7. How Will the Default Impact the Global Economy?

The default is unlikely to have a notable impact on the global economy. It will, however, impact neighboring economies. As Ricardo Rodríguez Silvero, a Paraguayan economist, explains, “We are talking about the second largest and influential country in the region, after Brazil. Paraguay is small when standing next to Argentina, but … our economy is Mercosur’s strongest. It is going to have a moderate impact, but it will not be a catastrophic scenario. We will face both good and bad news.”

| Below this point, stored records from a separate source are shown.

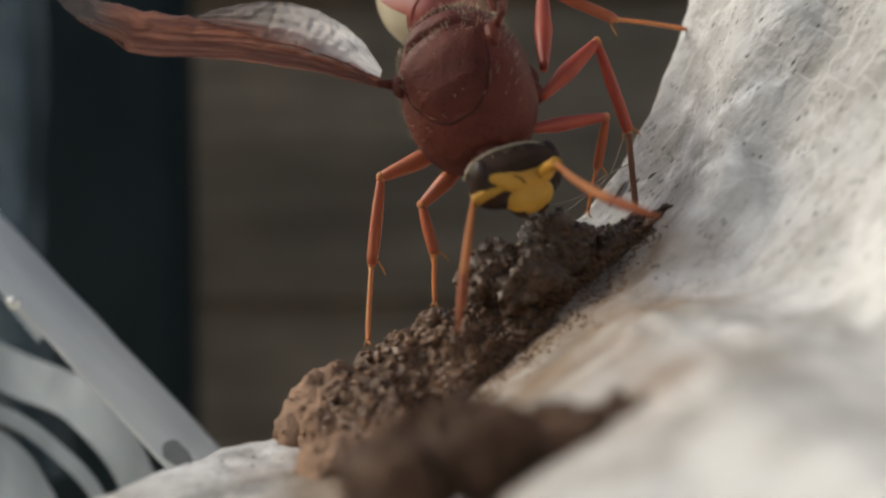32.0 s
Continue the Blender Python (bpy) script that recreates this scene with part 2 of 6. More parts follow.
def plastic_material(name, tint, clear, streaky=0.0, glow=0.4):
    m, nt, b = material(name, 0.3)
    n = stretched_noise(nt, (0, 44, -23), (4.0, 1.0, 0.7), 170, 3)
    c = ramp(nt, n.outputs["Fac"], ((0.3, tuple(v * 0.66 for v in tint)), (0.62, tint)))
    nt.links.new(c.outputs["Color"], b.inputs["Base Color"])
    bump(nt, b, ((n.outputs["Fac"], 0.35),), 0.0012)
    tr = nt.nodes.new("ShaderNodeBsdfTransparent")
    tr.inputs["Color"].default_value = (0.9, 0.93, 0.94, 1)
    tl = nt.nodes.new("ShaderNodeBsdfTranslucent")
    nt.links.new(c.outputs["Color"], tl.inputs["Color"])
    m1, m2 = nt.nodes.new("ShaderNodeMixShader"), nt.nodes.new("ShaderNodeMixShader")
    m1.inputs[0].default_value, m2.inputs[0].default_value = glow, clear
    if streaky:
        mp, st = nt.nodes.new("ShaderNodeMapping"), nt.nodes.new("ShaderNodeTexNoise")
        mp.inputs["Scale"].default_value = (1.0, 0.4, 0.16)
        nt.links.new(nt.nodes["Texture Coordinate"].outputs["Object"], mp.inputs["Vector"])
        nt.links.new(mp.outputs["Vector"], st.inputs["Vector"])
        st.inputs["Scale"].default_value, st.inputs["Detail"].default_value = 230, 2
        r = ramp(nt, st.outputs["Fac"], ((0.35, (clear - streaky,) * 3), (0.65, (min(0.97, clear + streaky),) * 3)))
        nt.links.new(r.outputs["Color"], m2.inputs[0])
    nt.links.new(b.outputs[0], m1.inputs[1])
    nt.links.new(tl.outputs[0], m1.inputs[2])
    nt.links.new(m1.outputs[0], m2.inputs[1])
    nt.links.new(tr.outputs[0], m2.inputs[2])
    nt.links.new(m2.outputs[0], nt.nodes["Material Output"].inputs["Surface"])
    return m


def wood_material():
    m, nt, b = material("dark_stained_wood", 0.75)
    tc = nt.nodes.new("ShaderNodeTexCoord")
    mp = nt.nodes.new("ShaderNodeMapping")
    mp.inputs["Scale"].default_value = (6, 40, 60)
    nt.links.new(tc.outputs["Object"], mp.inputs["Vector"])
    n = nt.nodes.new("ShaderNodeTexNoise")
    n.inputs["Scale"].default_value, n.inputs["Detail"].default_value = 2.0, 5
    nt.links.new(mp.outputs["Vector"], n.inputs["Vector"])
    c = ramp(nt, n.outputs["Fac"], ((0.3, (0.27, 0.20, 0.13)), (0.7, (0.46, 0.355, 0.245)))).outputs["Color"]
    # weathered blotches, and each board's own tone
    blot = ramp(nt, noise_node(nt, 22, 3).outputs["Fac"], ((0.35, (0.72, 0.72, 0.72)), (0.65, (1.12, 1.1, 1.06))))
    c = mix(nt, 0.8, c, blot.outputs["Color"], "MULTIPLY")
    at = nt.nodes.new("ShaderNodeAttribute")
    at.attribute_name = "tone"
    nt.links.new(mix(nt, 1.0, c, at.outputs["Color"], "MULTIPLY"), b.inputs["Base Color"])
    bump(nt, b, ((n.outputs["Fac"], 0.4),), 0.001)
    return m


def plain_noise(name, dark, light, scale, rough):
    m, nt, b = material(name, rough)
    n = noise_node(nt, scale, 4)
    c = ramp(nt, n.outputs["Fac"], ((0.3, dark), (0.7, light)))
    nt.links.new(c.outputs["Color"], b.inputs["Base Color"])
    b.inputs["Specular IOR Level"].default_value = 0.25
    bump(nt, b, ((n.outputs["Fac"], 0.3),), 0.001)
    return m


STONE = stone_material()
MUD_DRY = mud_material("dry_mud", (0.27, 0.155, 0.095), (0.53, 0.335, 0.215), 0.9, 0.7)
MUD_DAMP = mud_material("damp_mud", (0.11, 0.051, 0.021), (0.29, 0.146, 0.066), 0.75, 0.06)
MUD_CRUMB = mud_material("crumbled_mud", (0.135, 0.07, 0.035), (0.36, 0.2, 0.105), 0.8, 0.12)
# darker copy of the mud: shade of the near ridge put into its colour
MUD_SHADED = mud_material("shaded_crumbly_mud", (0.075, 0.039, 0.021), (0.19, 0.102, 0.056), 0.9, 0.7)
MUD_WET = mud_material("wet_mud", (0.05, 0.023, 0.010), (0.16, 0.08, 0.036), 0.45, 0.06)
SHELL = shell_material("red_brown_chitin", (0.085, 0.02, 0.0125), (0.175, 0.046, 0.03), 0.52, 3200, 0.4, pores=5200)
SHELL_RED = shell_material("glossy_red_chitin", (0.30, 0.072, 0.062), (0.42, 0.12, 0.10), 0.3, 2000, 0.06, 0.15, 0.25)
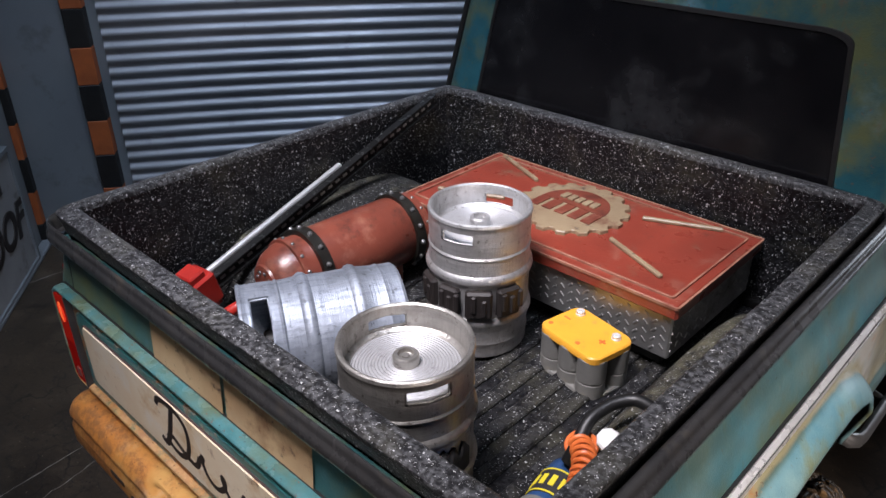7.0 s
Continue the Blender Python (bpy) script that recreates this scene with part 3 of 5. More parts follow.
def body_shell():
    corner, r = [], 11.0
    stations = []
    ys = sorted({*np.linspace(14, 35, 10), *np.linspace(35, 155.4, 80), *np.linspace(156, 163.6, 20), *np.linspace(166, FRONT_HUB - 66, 30), *np.linspace(FRONT_HUB - 66, FRONT_HUB + 62, 24), BODY_END})
    for y in reversed(ys):
        stations.append((-1, "side", y))
    for i in range(1, 19):
        stations.append((-1, "arc", 90 * i / 18))
    for x in np.linspace(-85, 85, 25):
        stations.append((0, "rear", x))
    for i in range(17, -1, -1):
        stations.append((1, "arc", 90 * i / 18))
    for y in ys:
        stations.append((1, "side", y))
    n = 56
    v = []
    zones = {key: [] for key in ("cream", "rust", "sky", "flare", "ochre", "mottle", "grime")}
    for sign, kind, value in stations:
        bottom = arch_height(value) if kind == "side" else 88.8
        for k in range(n + 1):
            z = bottom + (169 - bottom) * k / n
            xs, yr = float(np.interp(z, Z_SIDE, X_FAR if sign < 0 else X_SIDE)), float(np.interp(z, Z_SIDE, Y_REAR))
            now = dict.fromkeys(zones, 0.0)
            ramp = lambda value, low, high: min(1.0, max(0.0, (value - low) / (high - low)))
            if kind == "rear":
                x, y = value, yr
                # Rear teal is deepened because less light reaches this face.
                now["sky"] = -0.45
                # Grime plus painted shade under the tailgate moulding.
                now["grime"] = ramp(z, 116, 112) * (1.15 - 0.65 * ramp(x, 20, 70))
            elif kind == "arc":
                a = radians(value)
                x, y = sign * (xs - r + r * math.cos(a)), yr + r - r * math.sin(a)
                # Paler blue round the corner paints the change from shaded rear to lit side.
                now["sky"] = 0.8 * ramp(value, 75, 55)
                now["grime"] = ramp(z, 112, 104) * ramp(value, 60, 85) * 0.6
            else:
                x, y = sign * xs, max(value, yr + r)
            fold = 102.6 + 5.4 * (y - 2) / 34 if y < 36 else 0.0
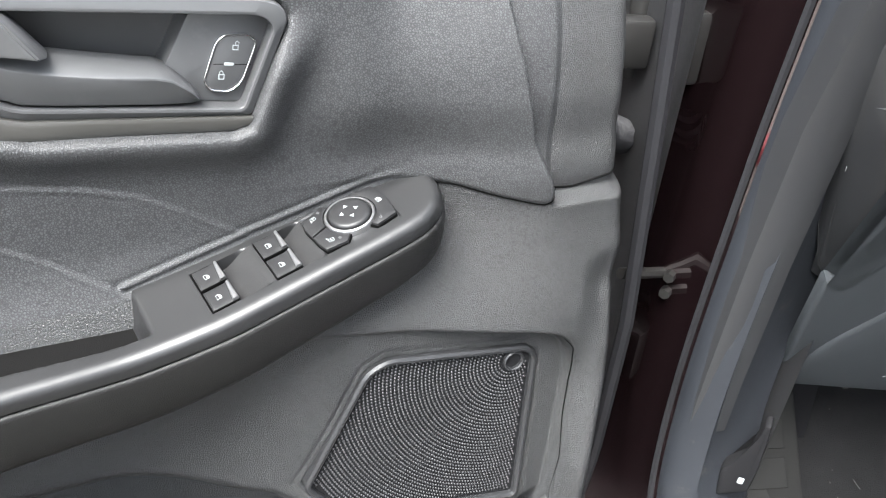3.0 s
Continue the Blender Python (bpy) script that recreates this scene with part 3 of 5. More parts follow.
    # armrest cap: switch deck with finger scoops, a shallow grab well and a rear block
    a_st = np.concatenate([np.linspace(-0.2150, -0.178, 26), np.linspace(-0.175, -0.098, 20), np.linspace(-0.096, -0.036, 41), np.array([-0.0345, -0.0338, -0.0330, -0.0325, -0.025, -0.018, -0.0135]),
                           np.linspace(-0.0125, 0.0145, 28), np.array([0.0152, 0.0158, 0.0162, 0.022, 0.030, 0.0355]), np.linspace(0.0362, 0.0545, 20), np.linspace(0.056, 0.098, 22), np.linspace(0.100, 0.1630, 50)])
    cap, body = [], []
    for a in a_st:
        bk = np.interp(a, CAP_BACK[0], CAP_BACK[1])
        fr = np.interp(a, CAP_FRONT[0], CAP_FRONT[1])
        bs = np.concatenate([np.linspace(bk, -0.0242, 7), np.array([-0.0225, -0.0219, -0.0213]), np.linspace(-0.019, 0.0215, 34), np.array([0.0231, 0.0237, 0.0243]), np.linspace(0.0256, fr, 16)])
        bs = np.maximum.accumulate(np.clip(bs, bk, None))
        n = len(bs)
        bs = np.minimum(bs, fr - 0.00002 * np.arange(n)[::-1])
        cs = cap_height(np.full(n, a), bs)
        base = float(cap_base(np.array(a)))
        edge_c = base - CAP_DROP
        prof = [(bk - 0.012, base - 0.004)] + list(zip(bs.tolist(), cs.tolist())) + [(fr, edge_c - 0.0010), (fr - 0.0006, edge_c - 0.0018), (fr - 0.0040, edge_c - 0.0024)]
        cap.append([on_pack(a, b_, c_) for b_, c_ in prof])
        drop = np.interp(a, [-0.232, -0.1, 0.02, 0.10, 0.13, 0.15, 0.1630], [0.072, 0.068, 0.060, 0.056, 0.050, 0.042, 0.034])
        e = edge_c
        body.append([on_pack(a - 0.0006, b_, c_) for b_, c_ in ((fr - 0.005, e - 0.0008), (fr - 0.0040, e - 0.0030), (fr - 0.0004, e - 0.0032), (fr + 0.0010, e - 0.0044), (fr + 0.0012, e - 0.0075), (fr + 0.0006, e - 0.30 * drop),
                                                                (fr - 0.002, e - 0.55 * drop), (fr - 0.006, e - 0.80 * drop), (fr - 0.013, e - 0.96 * drop), (max(bk, fr - 0.026), e - drop - 0.003), (bk - 0.02, e - drop - 0.006))])
    dpart("armrest_cap", close_end(loft(cap, closed=False, caps=False), len(cap[0])), M_CAP, label="satin black plastic armrest cap with a grab well", angle=38)
    dpart("armrest_body", close_end(loft(body, closed=False, caps=False), len(body[0])), M_ARM_SHADED, label="grained lower armrest moulding in a colour darkened for shade", angle=60)
    # coarse-grained inserts in the finger scoops
    for a_lo, a_hi in ((-0.0124, 0.0146), (0.0364, 0.0562)):
        rows = []
        for a in np.linspace(a_lo, a_hi, 26):
            b_ = np.linspace(-0.0212, 0.0232, 14)
            rows.append([on_pack(a, bb, cc + 0.0003) for bb, cc in zip(b_.tolist(), cap_height(np.full(14, a), b_).tolist())])
        dpart("scoop_insert", grid_bm(rows), M_SCOOP, label="coarse matt black finger scoop")
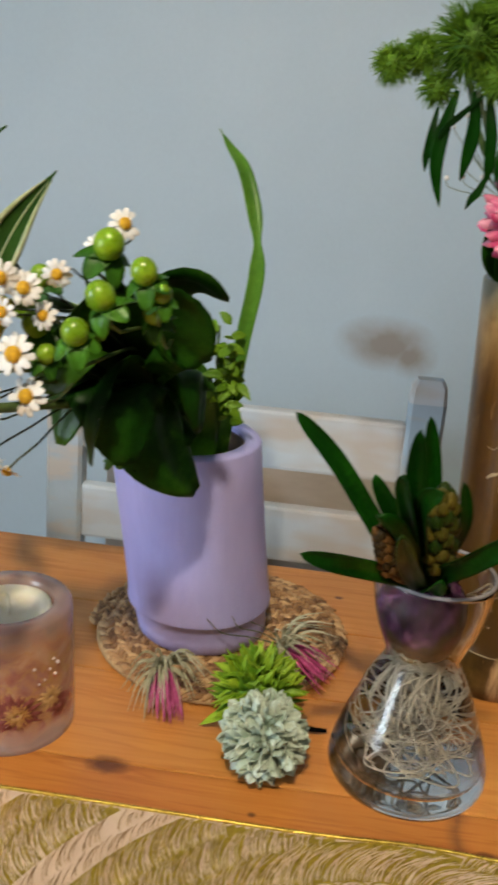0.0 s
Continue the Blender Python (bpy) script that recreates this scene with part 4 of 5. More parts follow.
M_DARK_STRIPED = leaf_skin("striped_leaf_green", (0.014, 0.055, 0.008), (0.035, 0.105, 0.016), (0.09, 0.18, 0.04), 0.7, 0.36, 0.15)
striped_leaf([(-0.205, 0.452, 1.038), (-0.205, 0.45, 1.062), (-0.186, 0.448, 1.088), (-0.154, 0.45, 1.111)], 0.026, (0.1, -1, -0.2))
striped_leaf([(-0.172, 0.452, 1.018), (-0.160, 0.45, 1.045), (-0.146, 0.449, 1.068), (-0.128, 0.452, 1.091)], 0.021, (0.4, -1, 0.1))
striped_leaf([(-0.226, 0.452, 1.03), (-0.236, 0.45, 1.06), (-0.236, 0.448, 1.09), (-0.238, 0.45, 1.11)], 0.026, (0.6, -1, 0))
striped_leaf([(-0.20, 0.452, 1.035), (-0.195, 0.44, 1.024), (-0.182, 0.43, 1.012), (-0.17, 0.425, 1.0)], 0.018, (0.2, -0.6, 0.8))
cane = flower_thing("leaf_cane", LR - Vector((0.02, 0, 0.02)), "pale green cane bearing the striped leaves", "stem")
part("stem", tube(bmesh.new(), [LR - Vector((0.01, 0, 0.03)), (-0.11, 0.51, 0.97), (-0.165, 0.462, 1.018), (-0.205, 0.452, 1.04), (-0.24, 0.45, 1.072)], 0.0042, 0.0034, seg=9), M_SPRIG, cane)
for base, tip in (((-0.203, 0.45, 1.108), (-0.211, 0.448, 1.127)), ((-0.217, 0.45, 1.092), (-0.231, 0.448, 1.103)), ((-0.163, 0.45, 1.053), (-0.174, 0.448, 1.066)), ((-0.221, 0.452, 1.118), (-0.238, 0.45, 1.127)), ((-0.188, 0.455, 1.045), (-0.198, 0.452, 1.056))):
    base, tip = Vector(base), Vector(tip)
    d = (tip - base).normalized()
    root = LR + Vector((rnd.uniform(-0.02, 0), -0.005, -0.02))
    ob = flower_thing("carnation_bud", root, "closed green carnation bud on a thin stem", "bud", "carnation buds in the lilac vase")
    part("stem", tube(bmesh.new(), [root, (-0.125, 0.49, 0.985), base * 0.5 + Vector((-0.15, 0.462, 1.03)) * 0.5, base], 0.0011, n=16, seg=6), M_STEM_DARK, ob)
    L = (tip - base).length
    bud = lathe(bmesh.new(), [(0.0012, 0), (0.0034, L * 0.15), (0.0042, L * 0.45), (0.0045, L * 0.75), (0.0036, L * 0.95), (0.001, L * 1.04)], (0, 0, 0), 12)
    bmesh.ops.transform(bud, matrix=Matrix.Translation(base) @ aimed(d), verts=bud.verts)
    part("calyx", bud, M_CARNATION, ob)
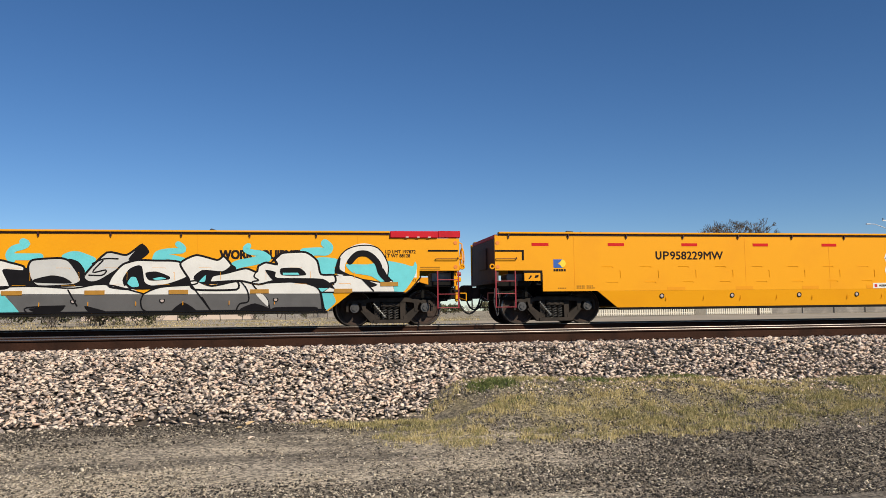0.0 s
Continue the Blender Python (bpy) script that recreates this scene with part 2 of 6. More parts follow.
    here = nt.nodes.new("ShaderNodeMapRange")       # the plain beyond the tracks is clean
    here.inputs["From Min"].default_value, here.inputs["From Max"].default_value = 30, 24
    nt.links.new(pos.outputs["Y"], here.inputs["Value"])
    near = nt.nodes.new("ShaderNodeMath")
    near.operation = "MULTIPLY"
    nt.links.new(cut.outputs["Result"], near.inputs[0]), nt.links.new(here.outputs["Result"], near.inputs[1])
    nt.links.new(near.outputs["Value"], mix.inputs["Factor"])
    vor = nt.nodes.new("ShaderNodeTexVoronoi")
    vor.inputs["Scale"].default_value = 38
    nt.links.new(co.outputs["Object"], vor.inputs["Vector"])
    sep = nt.nodes.new("ShaderNodeSeparateColor")
    nt.links.new(vor.outputs["Color"], sep.inputs["Color"])
    rng2 = nt.nodes.new("ShaderNodeMapRange")
    rng2.inputs["To Min"].default_value, rng2.inputs["To Max"].default_value = 0.3, 1.75
    nt.links.new(sep.outputs["Red"], rng2.inputs["Value"])
    speck = nt.nodes.new("ShaderNodeHueSaturation")
    nt.links.new(thatch.outputs["Result"], speck.inputs["Color"])
    nt.links.new(rng2.outputs["Result"], speck.inputs["Value"])
    nt.links.new(speck.outputs["Color"], bsdf.inputs["Base Color"])
    bump = nt.nodes.new("ShaderNodeBump")
    bump.inputs["Strength"].default_value, bump.inputs["Distance"].default_value = 0.5, 0.02
    bump.invert = True
    nt.links.new(vor.outputs["Distance"], bump.inputs["Height"])
    nt.links.new(bump.outputs["Normal"], bsdf.inputs["Normal"])


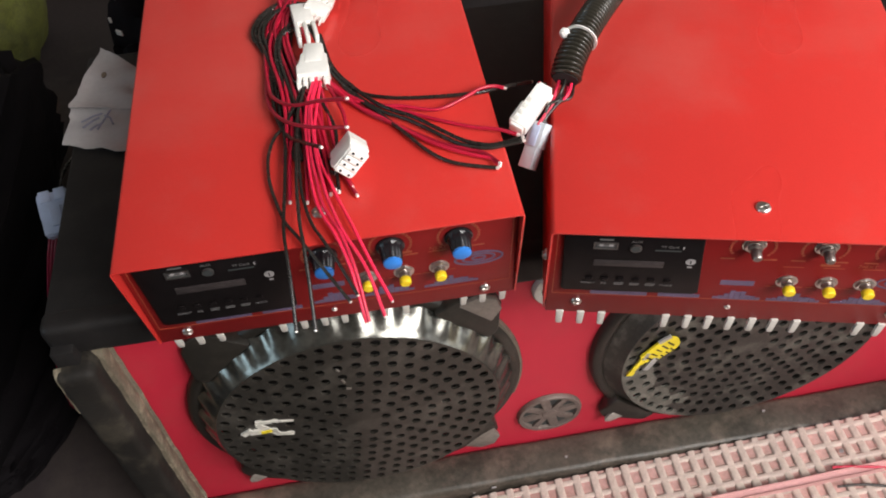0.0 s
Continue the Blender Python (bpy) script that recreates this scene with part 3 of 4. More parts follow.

The legal decision and its implications, rather than the default itself, have generated criticism among some organizations. According to the United Nations, the decision “threatens profound consequences for the international financial system.” Similarly, the Council on Foreign Relations, one of the most influential think tanks in US foreign policy, stated that “the ruling will make it more difficult for countries to free themselves from the burden of over-indebtedness.”

8. What Are the Immediate Consequences?

It only gets worse. After the default, bondholders will be able to “accelerate the default.” A contractual clause states that after a default, the bondholders can demand payment of a minimum of 25 percent of their bond value in advance. This could mean judicial claims of up to US$14 billion, which would add to the already defaulted $15 billion.

On December 31, 2014, the RUFO clause will also expire. On that day, Argentina will no longer have any excuse available for ignoring the decision. At that point, even according to their own rhetoric, the government will have to pay both the holdouts and the rest of the restructured debt. On the other hand, some local bankers have started conversations with the hedge funds to arrive to a private settlement, to solve the conflict before next year.

Down in Argentina, though, six months is an eternity in political life, and no one really knows what could happen prior to December.